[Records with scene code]
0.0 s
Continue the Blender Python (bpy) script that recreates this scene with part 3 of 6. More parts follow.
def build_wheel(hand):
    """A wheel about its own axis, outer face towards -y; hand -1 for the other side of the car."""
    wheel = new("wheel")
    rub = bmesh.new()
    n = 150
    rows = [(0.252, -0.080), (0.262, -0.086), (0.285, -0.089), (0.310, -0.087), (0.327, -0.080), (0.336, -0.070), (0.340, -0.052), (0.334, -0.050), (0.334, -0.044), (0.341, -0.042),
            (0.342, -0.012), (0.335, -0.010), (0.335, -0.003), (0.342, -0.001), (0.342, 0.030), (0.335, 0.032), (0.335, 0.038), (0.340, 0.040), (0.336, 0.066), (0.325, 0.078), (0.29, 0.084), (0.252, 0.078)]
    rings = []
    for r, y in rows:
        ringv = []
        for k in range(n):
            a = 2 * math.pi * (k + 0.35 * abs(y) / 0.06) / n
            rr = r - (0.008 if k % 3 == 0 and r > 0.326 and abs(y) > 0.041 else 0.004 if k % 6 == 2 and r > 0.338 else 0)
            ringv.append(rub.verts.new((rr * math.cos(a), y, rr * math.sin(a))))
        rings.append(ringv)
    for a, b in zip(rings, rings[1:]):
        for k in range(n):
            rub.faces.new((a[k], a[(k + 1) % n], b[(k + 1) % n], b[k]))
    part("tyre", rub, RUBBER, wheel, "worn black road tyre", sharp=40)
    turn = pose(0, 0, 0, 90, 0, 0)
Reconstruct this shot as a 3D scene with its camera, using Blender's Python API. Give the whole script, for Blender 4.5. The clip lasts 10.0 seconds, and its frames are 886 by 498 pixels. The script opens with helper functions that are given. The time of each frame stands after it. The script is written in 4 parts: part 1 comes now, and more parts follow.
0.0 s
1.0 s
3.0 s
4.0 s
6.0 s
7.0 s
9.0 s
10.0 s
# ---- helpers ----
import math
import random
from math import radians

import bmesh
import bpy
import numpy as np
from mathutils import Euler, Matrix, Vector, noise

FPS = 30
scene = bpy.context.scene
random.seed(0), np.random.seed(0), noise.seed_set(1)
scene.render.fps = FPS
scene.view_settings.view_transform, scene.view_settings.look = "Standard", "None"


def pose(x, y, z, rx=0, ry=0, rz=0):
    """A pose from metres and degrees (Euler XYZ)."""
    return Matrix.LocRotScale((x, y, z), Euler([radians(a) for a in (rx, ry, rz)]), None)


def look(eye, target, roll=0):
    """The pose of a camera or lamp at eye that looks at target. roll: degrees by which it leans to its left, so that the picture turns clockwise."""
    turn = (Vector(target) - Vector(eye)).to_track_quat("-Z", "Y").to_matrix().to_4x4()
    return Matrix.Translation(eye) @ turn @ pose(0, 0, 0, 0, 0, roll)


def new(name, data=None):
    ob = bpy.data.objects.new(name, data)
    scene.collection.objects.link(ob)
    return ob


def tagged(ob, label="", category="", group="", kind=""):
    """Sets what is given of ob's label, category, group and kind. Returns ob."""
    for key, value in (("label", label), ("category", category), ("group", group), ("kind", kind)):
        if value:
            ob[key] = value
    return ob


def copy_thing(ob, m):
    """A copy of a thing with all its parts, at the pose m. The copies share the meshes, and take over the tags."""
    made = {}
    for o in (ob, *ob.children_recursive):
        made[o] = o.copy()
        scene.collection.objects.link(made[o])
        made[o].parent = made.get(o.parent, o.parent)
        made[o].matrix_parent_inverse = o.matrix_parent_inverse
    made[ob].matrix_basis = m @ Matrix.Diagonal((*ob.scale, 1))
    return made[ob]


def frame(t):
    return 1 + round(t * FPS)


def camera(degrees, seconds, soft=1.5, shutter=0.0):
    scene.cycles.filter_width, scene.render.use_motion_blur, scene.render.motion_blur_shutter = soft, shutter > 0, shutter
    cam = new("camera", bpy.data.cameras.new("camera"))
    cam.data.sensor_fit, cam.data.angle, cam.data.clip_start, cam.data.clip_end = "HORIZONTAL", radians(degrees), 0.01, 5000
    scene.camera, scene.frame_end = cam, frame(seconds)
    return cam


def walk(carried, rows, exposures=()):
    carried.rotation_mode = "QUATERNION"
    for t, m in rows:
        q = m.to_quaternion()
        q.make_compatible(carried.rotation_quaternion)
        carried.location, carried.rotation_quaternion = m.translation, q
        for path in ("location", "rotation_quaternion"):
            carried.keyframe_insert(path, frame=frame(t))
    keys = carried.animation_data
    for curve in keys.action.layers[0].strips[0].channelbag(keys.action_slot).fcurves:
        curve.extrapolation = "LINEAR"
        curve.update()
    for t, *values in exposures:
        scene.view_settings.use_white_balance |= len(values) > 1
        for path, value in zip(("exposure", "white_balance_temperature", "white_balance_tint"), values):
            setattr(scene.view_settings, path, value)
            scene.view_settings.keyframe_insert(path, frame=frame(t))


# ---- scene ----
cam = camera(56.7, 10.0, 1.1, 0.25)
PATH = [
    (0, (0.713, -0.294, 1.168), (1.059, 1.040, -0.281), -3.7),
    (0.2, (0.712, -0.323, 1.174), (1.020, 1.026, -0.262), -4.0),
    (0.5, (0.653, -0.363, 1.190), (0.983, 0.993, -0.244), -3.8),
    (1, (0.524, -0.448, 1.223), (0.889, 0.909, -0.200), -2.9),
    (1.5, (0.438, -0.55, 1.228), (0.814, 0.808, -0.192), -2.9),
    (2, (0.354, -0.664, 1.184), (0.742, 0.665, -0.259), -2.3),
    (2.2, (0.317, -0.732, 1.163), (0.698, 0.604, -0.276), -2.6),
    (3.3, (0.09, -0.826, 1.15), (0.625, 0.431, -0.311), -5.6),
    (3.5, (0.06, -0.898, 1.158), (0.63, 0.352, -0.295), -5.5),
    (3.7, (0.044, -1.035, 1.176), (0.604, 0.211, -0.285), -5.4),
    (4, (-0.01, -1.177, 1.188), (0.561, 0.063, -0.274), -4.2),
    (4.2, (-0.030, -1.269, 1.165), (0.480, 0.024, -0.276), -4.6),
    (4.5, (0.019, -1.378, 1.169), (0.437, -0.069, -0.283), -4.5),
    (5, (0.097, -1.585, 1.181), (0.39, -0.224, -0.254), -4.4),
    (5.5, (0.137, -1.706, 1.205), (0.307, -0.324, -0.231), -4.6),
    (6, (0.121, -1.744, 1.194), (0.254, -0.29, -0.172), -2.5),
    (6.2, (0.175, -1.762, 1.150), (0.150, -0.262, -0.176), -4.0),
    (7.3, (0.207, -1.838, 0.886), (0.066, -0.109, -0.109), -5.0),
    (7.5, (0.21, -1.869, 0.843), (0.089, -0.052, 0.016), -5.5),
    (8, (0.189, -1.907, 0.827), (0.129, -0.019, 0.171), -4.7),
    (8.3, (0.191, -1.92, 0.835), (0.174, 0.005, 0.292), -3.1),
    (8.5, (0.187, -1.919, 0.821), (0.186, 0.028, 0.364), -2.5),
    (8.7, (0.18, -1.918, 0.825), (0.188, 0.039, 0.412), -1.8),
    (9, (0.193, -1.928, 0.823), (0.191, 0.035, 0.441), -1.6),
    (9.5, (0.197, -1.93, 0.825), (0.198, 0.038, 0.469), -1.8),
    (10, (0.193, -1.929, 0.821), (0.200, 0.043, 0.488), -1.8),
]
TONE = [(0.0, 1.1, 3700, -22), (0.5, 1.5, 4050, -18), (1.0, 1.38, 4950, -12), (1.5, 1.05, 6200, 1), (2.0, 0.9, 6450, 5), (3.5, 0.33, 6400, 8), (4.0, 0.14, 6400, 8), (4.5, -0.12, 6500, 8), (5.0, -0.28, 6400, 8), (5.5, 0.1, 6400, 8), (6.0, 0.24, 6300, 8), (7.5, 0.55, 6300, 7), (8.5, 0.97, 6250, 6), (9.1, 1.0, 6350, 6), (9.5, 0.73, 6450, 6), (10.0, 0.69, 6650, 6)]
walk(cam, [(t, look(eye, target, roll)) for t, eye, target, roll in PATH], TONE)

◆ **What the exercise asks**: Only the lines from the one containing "a thing with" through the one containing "scene.view_settings.keyframe_insert(path, frame=frame(t))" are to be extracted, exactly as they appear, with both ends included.

◆ **Solution to this exercise**:
    """A copy of a thing with all its parts, at the pose m. The copies share the meshes, and take over the tags."""
    made = {}
    for o in (ob, *ob.children_recursive):
        made[o] = o.copy()
        scene.collection.objects.link(made[o])
        made[o].parent = made.get(o.parent, o.parent)
        made[o].matrix_parent_inverse = o.matrix_parent_inverse
    made[ob].matrix_basis = m @ Matrix.Diagonal((*ob.scale, 1))
    return made[ob]


def frame(t):
    return 1 + round(t * FPS)


def camera(degrees, seconds, soft=1.5, shutter=0.0):
    scene.cycles.filter_width, scene.render.use_motion_blur, scene.render.motion_blur_shutter = soft, shutter > 0, shutter
    cam = new("camera", bpy.data.cameras.new("camera"))
    cam.data.sensor_fit, cam.data.angle, cam.data.clip_start, cam.data.clip_end = "HORIZONTAL", radians(degrees), 0.01, 5000
    scene.camera, scene.frame_end = cam, frame(seconds)
    return cam


def walk(carried, rows, exposures=()):
    carried.rotation_mode = "QUATERNION"
    for t, m in rows:
        q = m.to_quaternion()
        q.make_compatible(carried.rotation_quaternion)
        carried.location, carried.rotation_quaternion = m.translation, q
        for path in ("location", "rotation_quaternion"):
            carried.keyframe_insert(path, frame=frame(t))
    keys = carried.animation_data
    for curve in keys.action.layers[0].strips[0].channelbag(keys.action_slot).fcurves:
        curve.extrapolation = "LINEAR"
        curve.update()
    for t, *values in exposures:
        scene.view_settings.use_white_balance |= len(values) > 1
        for path, value in zip(("exposure", "white_balance_temperature", "white_balance_tint"), values):
            setattr(scene.view_settings, path, value)
            scene.view_settings.keyframe_insert(path, frame=frame(t))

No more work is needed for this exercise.